The example in my paper (mentioned by Jacques) shows that the effects of this kind of bias can be of the same sort of size as the difference between learning algorithms, so the short answer is don't used biased performance evaluation protocols if you are genuinely interested in finding out what works and what doesn't. The basic rule is "treat model selection (e.g. hyper-parameter tuning) as an integral part of the model fitting procedure, and include that in each fold of the cross-validation used for performance evaluation).

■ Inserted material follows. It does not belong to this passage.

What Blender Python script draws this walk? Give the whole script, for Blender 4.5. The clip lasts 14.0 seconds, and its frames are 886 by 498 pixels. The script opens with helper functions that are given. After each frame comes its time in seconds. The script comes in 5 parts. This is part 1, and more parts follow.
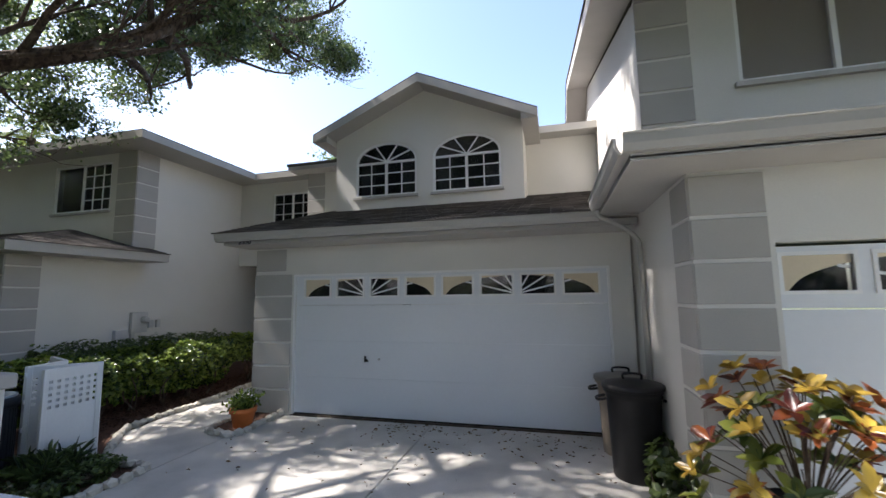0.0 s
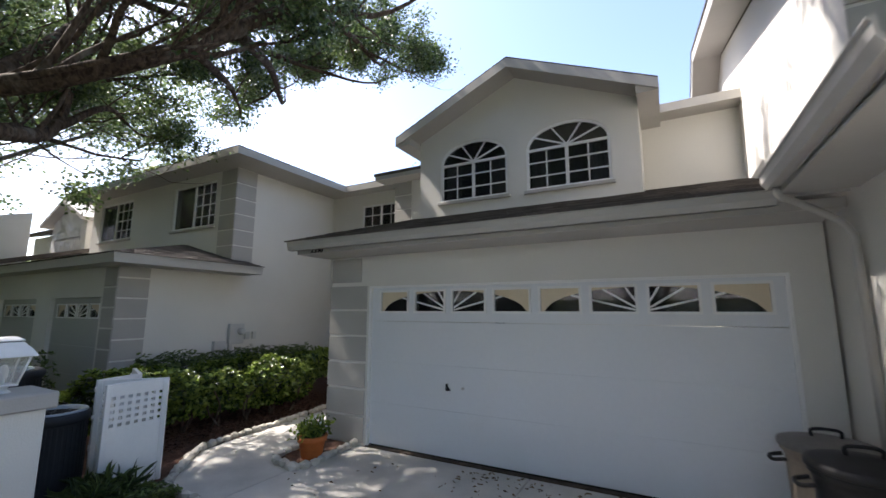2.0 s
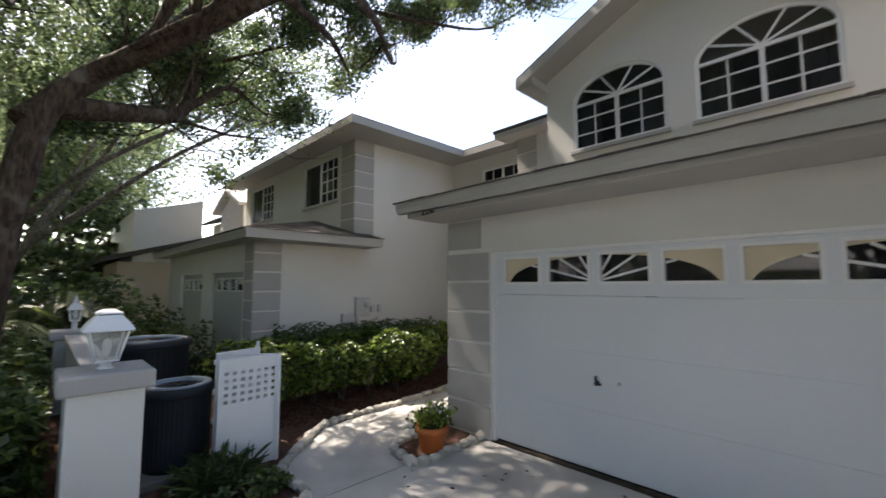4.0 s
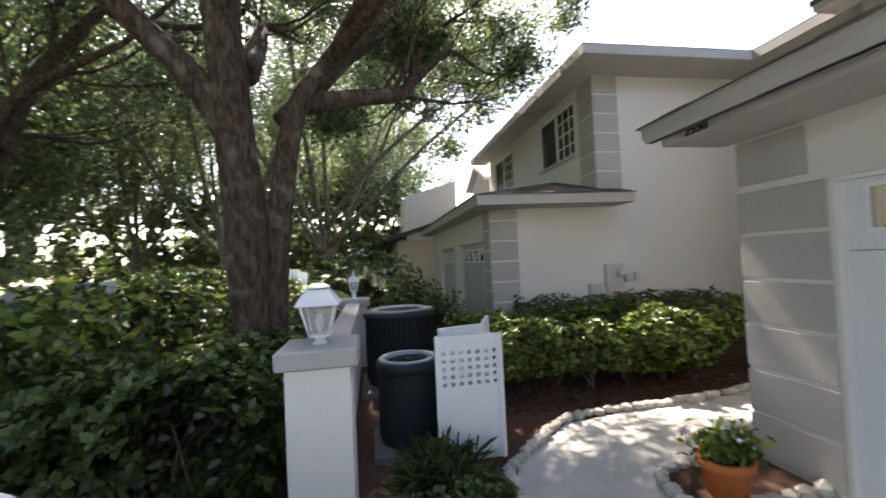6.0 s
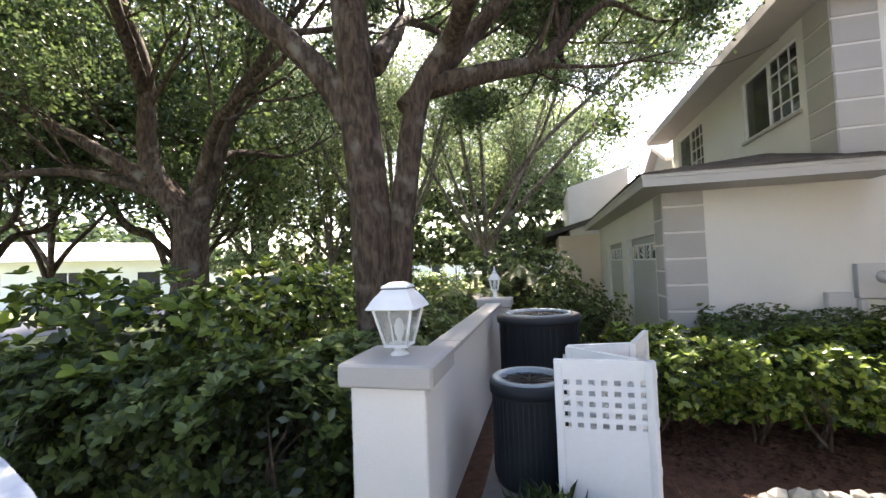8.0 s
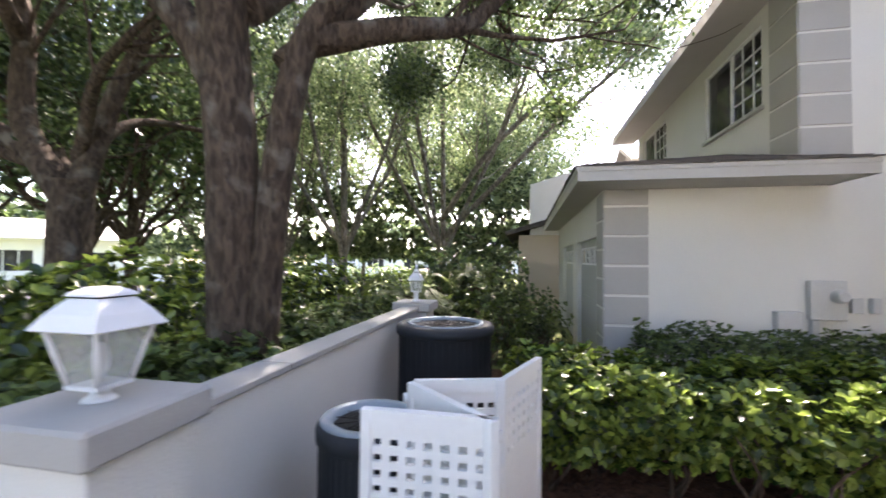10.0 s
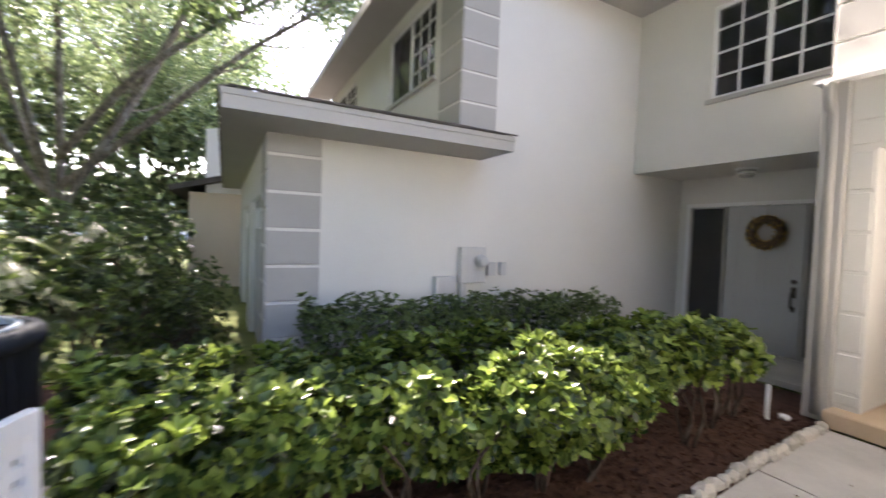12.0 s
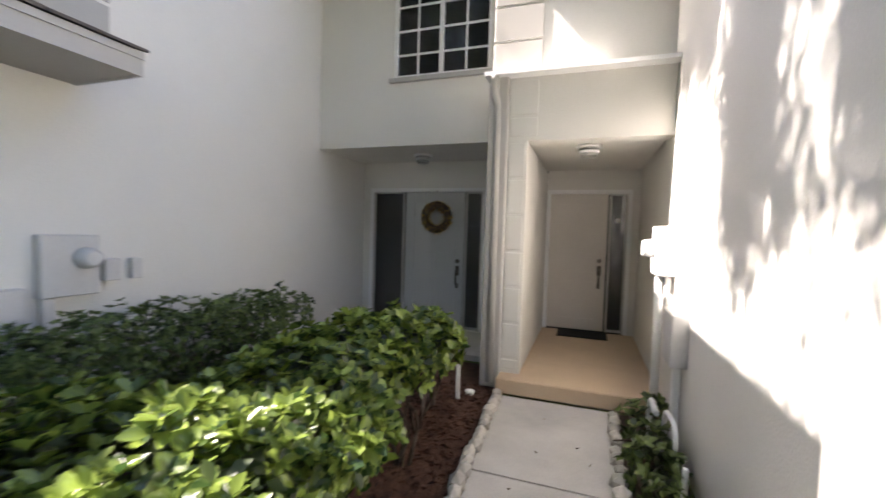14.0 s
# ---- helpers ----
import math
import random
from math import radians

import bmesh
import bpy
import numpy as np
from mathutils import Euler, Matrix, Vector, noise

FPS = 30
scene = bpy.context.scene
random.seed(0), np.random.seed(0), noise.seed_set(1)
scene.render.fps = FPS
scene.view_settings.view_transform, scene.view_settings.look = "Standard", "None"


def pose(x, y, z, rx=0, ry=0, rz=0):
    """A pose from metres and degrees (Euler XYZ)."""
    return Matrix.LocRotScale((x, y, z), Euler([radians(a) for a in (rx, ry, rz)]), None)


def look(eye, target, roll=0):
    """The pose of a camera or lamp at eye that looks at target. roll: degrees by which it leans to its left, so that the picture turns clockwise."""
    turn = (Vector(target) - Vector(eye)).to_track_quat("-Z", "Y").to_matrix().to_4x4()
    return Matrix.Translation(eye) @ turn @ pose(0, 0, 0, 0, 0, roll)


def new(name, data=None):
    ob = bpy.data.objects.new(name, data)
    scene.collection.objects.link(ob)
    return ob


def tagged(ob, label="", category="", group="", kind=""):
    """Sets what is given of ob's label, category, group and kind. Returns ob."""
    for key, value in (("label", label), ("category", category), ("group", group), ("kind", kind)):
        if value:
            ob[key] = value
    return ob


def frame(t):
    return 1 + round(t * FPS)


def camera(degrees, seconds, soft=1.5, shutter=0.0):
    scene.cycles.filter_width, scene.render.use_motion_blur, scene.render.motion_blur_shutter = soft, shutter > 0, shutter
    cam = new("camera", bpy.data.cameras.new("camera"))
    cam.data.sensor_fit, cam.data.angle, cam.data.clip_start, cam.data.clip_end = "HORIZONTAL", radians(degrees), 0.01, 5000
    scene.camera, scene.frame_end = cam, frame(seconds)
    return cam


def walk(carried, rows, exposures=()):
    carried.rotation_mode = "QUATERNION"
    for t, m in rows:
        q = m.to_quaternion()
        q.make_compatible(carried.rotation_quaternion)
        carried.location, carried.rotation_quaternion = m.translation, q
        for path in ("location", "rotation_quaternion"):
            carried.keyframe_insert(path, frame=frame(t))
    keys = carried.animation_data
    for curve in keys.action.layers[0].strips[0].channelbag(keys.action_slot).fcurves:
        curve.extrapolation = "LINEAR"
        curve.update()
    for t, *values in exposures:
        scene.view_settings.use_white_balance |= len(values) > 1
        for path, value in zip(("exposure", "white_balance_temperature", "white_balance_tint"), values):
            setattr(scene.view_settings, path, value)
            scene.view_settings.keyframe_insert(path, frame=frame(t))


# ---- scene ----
cam = camera(94.2, 14.0, shutter=0.5)
PATH = [
    (0, (0.031, -0.063, 1.88), (-0.476, 1.859, 2.102), -0.8),
    (0.5, (-0.004, 0.221, 1.894), (-0.611, 2.115, 2.102), -1.1),
    (1, (-0.043, 0.511, 1.905), (-0.836, 2.328, 2.168), -0.7),
    (1.5, (-0.117, 0.767, 1.888), (-0.956, 2.561, 2.168), -1.2),
    (2, (-0.246, 1.034, 1.887), (-1.182, 2.776, 2.185), 0.1),
    (4.5, (-1.106, 2.164, 1.823), (-2.711, 3.352, 1.933), -0.8),
    (5, (-1.318, 2.358, 1.798), (-3.104, 3.255, 1.876), -1.0),
    (5.5, (-1.562, 2.565, 1.799), (-3.458, 3.199, 1.884), -1.7),
    (6, (-1.768, 2.762, 1.803), (-3.739, 3.101, 1.858), -2.7),
    (6.5, (-1.956, 2.919, 1.806), (-3.955, 2.931, 1.86), -1.5),
    (7, (-2.131, 3.015, 1.792), (-4.112, 2.757, 1.87), -1.4),
    (9.5, (-3.31, 3.759, 1.765), (-5.235, 3.222, 1.842), -2.3),
    (10, (-3.595, 3.974, 1.794), (-5.556, 3.583, 1.845), 0.5),
    (10.5, (-3.901, 4.127, 1.754), (-5.896, 4.004, 1.814), -0.0),
    (11, (-4.203, 4.242, 1.746), (-6.18, 4.543, 1.74), -0.1),
    (11.5, (-4.525, 4.398, 1.742), (-6.422, 5.032, 1.706), 1.0),
    (12, (-4.726, 4.612, 1.75), (-6.489, 5.553, 1.673), 2.0),
    (12.5, (-5.039, 4.807, 1.716), (-6.556, 6.107, 1.619), 1.1),
    (13, (-5.238, 5.0, 1.699), (-6.518, 6.533, 1.588), 1.5),
    (13.5, (-5.471, 5.239, 1.697), (-6.449, 6.98, 1.591), 0.6),
    (14, (-5.592, 5.496, 1.69), (-6.252, 7.383, 1.607), 1.8),
]
EXPOSURES = [(0.0, 1.52, 6350, 16), (2.0, 1.6, 6450, 16), (5.0, 1.82, 7000, 17), (6.2, 2.24, 7000, 19), (6.6, 2.36, 7000, 20), (7.0, 2.74, 7050, 20), (9.5, 2.88, 6950, 21), (11.0, 3.05, 6700, 23), (12.5, 3.13, 6750, 22), (13.2, 3.22, 6700, 21), (14.0, 3.02, 6650, 20)]
walk(cam, [(t, look(eye, target, roll)) for t, eye, target, roll in PATH], EXPOSURES)

# ---- world, sun ----
SUN_DIR = Vector((-1.0, -0.13, 1.24)).normalized()
world = bpy.data.worlds.new("sky_world")
scene.world = world
world.use_nodes = True
wn = world.node_tree
sky = wn.nodes.new("ShaderNodeTexSky")
sky.sky_type = "NISHITA"
sky.sun_disc = False
sky.sun_elevation = math.asin(SUN_DIR.z)
sky.sun_rotation = math.atan2(SUN_DIR.x, SUN_DIR.y)
sky.dust_density = 1.6
bg = wn.nodes["Background"]
bg.inputs["Strength"].default_value = 0.15
wn.links.new(sky.outputs["Color"], bg.inputs["Color"])
sun_data = bpy.data.lights.new("sun", "SUN")
sun_data.energy = 4.8
sun_data.angle = radians(0.6)
sun_data.color = (1.0, 0.95, 0.86)
sun = new("sun", sun_data)
sun.matrix_world = look(SUN_DIR * 60, (0, 0, 0))

# ---- materials ----
def nodes_of(name):
    m = bpy.data.materials.new(name)
    m.use_nodes = True
    return m, m.node_tree, m.node_tree.nodes["Principled BSDF"]


def surface(name, colour, rough=0.8, metal=0.0, spread=0.12, scale=3.0, fine=60.0, bump=0.15, depth=0.004,
            spec=0.3, per_object=0.0, per_island=0.0, transmit=0.0, alt=None):
    """A painted or mineral surface: two scales of tone, fine relief."""
    m, nt, b = nodes_of(name)
    N, L = nt.nodes, nt.links
    geo = N.new("ShaderNodeNewGeometry")
    n1 = N.new("ShaderNodeTexNoise"); n1.inputs["Scale"].default_value = scale; n1.inputs["Detail"].default_value = 6
    n2 = N.new("ShaderNodeTexNoise"); n2.inputs["Scale"].default_value = fine; n2.inputs["Detail"].default_value = 4
    L.new(geo.outputs["Position"], n1.inputs["Vector"]); L.new(geo.outputs["Position"], n2.inputs["Vector"])
    mix = N.new("ShaderNodeMix"); mix.data_type = "RGBA"
    c0 = [max(0.0, c * (1 - spread)) for c in colour]; c1 = [min(1.0, c * (1 + spread)) for c in colour]
    if alt:
        c1 = alt
    mix.inputs["A"].default_value = (*c0, 1); mix.inputs["B"].default_value = (*c1, 1)
    ramp = N.new("ShaderNodeMapRange"); ramp.inputs["From Min"].default_value = 0.32; ramp.inputs["From Max"].default_value = 0.68
    add = N.new("ShaderNodeMath"); add.operation = "MULTIPLY_ADD"; add.inputs[1].default_value = 0.35
    L.new(n2.outputs["Fac"], add.inputs[0])
    sc = N.new("ShaderNodeMath"); sc.operation = "MULTIPLY"; sc.inputs[1].default_value = 0.65
    L.new(n1.outputs["Fac"], sc.inputs[0]); L.new(sc.outputs[0], add.inputs[2])
    L.new(add.outputs[0], ramp.inputs["Value"]); L.new(ramp.outputs["Result"], mix.inputs["Factor"])
    out = mix.outputs["Result"]
    if per_object or per_island:
        hsv = N.new("ShaderNodeHueSaturation"); mr = N.new("ShaderNodeMapRange")
        amount = per_object or per_island
        mr.inputs["To Min"].default_value = 1 - amount; mr.inputs["To Max"].default_value = 1 + amount
        if per_object:
            oi = N.new("ShaderNodeObjectInfo"); L.new(oi.outputs["Random"], mr.inputs["Value"])
        else:
            L.new(geo.outputs["Random Per Island"], mr.inputs["Value"])
        L.new(mr.outputs["Result"], hsv.inputs["Value"]); L.new(out, hsv.inputs["Color"]); out = hsv.outputs["Color"]
    L.new(out, b.inputs["Base Color"])
    b.inputs["Roughness"].default_value = rough; b.inputs["Metallic"].default_value = metal
    b.inputs["Specular IOR Level"].default_value = spec
    if bump:
        bp = N.new("ShaderNodeBump"); bp.inputs["Strength"].default_value = bump; bp.inputs["Distance"].default_value = depth
        L.new(n2.outputs["Fac"], bp.inputs["Height"]); L.new(bp.outputs["Normal"], b.inputs["Normal"])
    return m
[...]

The fact that regularisation is less prone to over-fitting than feature selection is precisely the reason that LASSO etc. are good ways of performing feature selection. However, the size of the bias depends on the number of features, size of dataset and the nature of the learning task (i.e. there is an element that depends on the a particular dataset and will vary from application to application). The data-dependent nature of this means that you are better off estimating the size of the bias by using an unbiased protocol and comparing the difference (reporting that the method is robust to over-fitting in model selection in this particular case may be of interest in itself).
G. C. Cawley and N. L. C. Talbot (2010), "Over-fitting in model selection and subsequent selection bias in performance evaluation", Journal of Machine Learning Research, 11, p.2079, section 5.2.)